Jennifer Weber received the Ph.D. in American History from Princeton University in 2004 where she studied with James M. McPherson. Her dissertation, The Civil War and Northern Society, received a King V. Hostick Award. She is currently a lecturer at Princeton University.

Ronald C. White, Jr. is Professor of American Intellectual and Religious History at San Francisco Theological Seminary and a Fellow at the Huntington Library in San Marino, California. White wrote a brilliant analysis of Lincoln's Second Inaugural Address in Lincoln's Greatest Speech (2002). His most recent book is an extended examination of Lincoln's evolution as a speaker, The Eloquent President: A Portrait of Lincoln Through His Words (2005).

Frank J. Williams is the Chief Justice of the Rhode Island State Supreme Court. A long-time collector of Lincolniana, Williams has served as president of The Lincoln Group of Boston and the Abraham Lincoln Association. He currently heads the Lincoln Forum. Justice Williams is a member of the Abraham Lincoln Bicentennial Commission and author of a collection of essays entitled, Judging Lincoln (2002).

Douglas L. Wilson is co-director of the Lincoln Studies Center at Knox College. His study of Lincoln's early development, Honor's Voice: The Transformation of Abraham Lincoln (1998), won the Lincoln Prize. He is currently at work on a study of Lincoln the writer. Wilson served as a historical advisor for the Abraham Lincoln Presidential Museum.

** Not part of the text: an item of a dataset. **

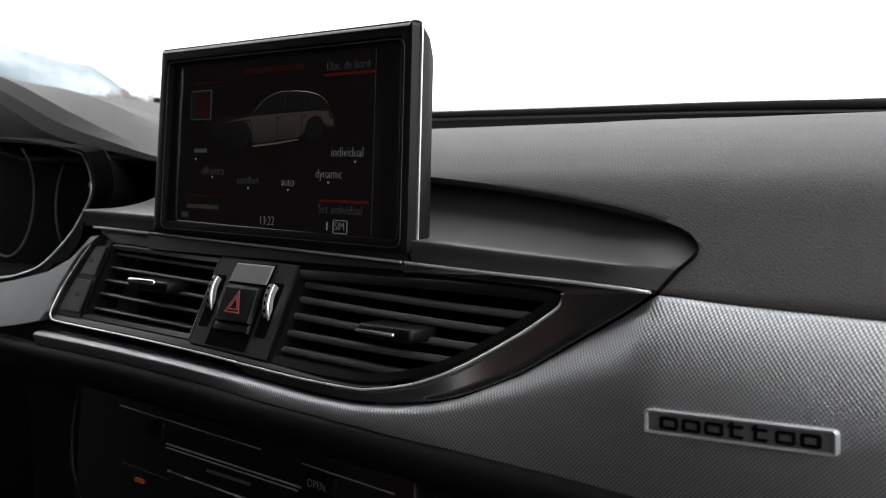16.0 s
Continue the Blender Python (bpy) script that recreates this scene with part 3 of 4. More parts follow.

Stewart Winger is an assistant Professor of History at Lawrence Technological University. He received the Ph.D. in the History of Culture from the University of Chicago in 1998 where he studied with Martin Marty. His dissertation, "Lincoln's Religious Rhetoric: American Romanticism and the Antislavery Impulse," won the 2001 Hay-Nicolay Dissertation Prize and was published under a new title, Lincoln, Religion, and Romantic Cultural Politics (2003).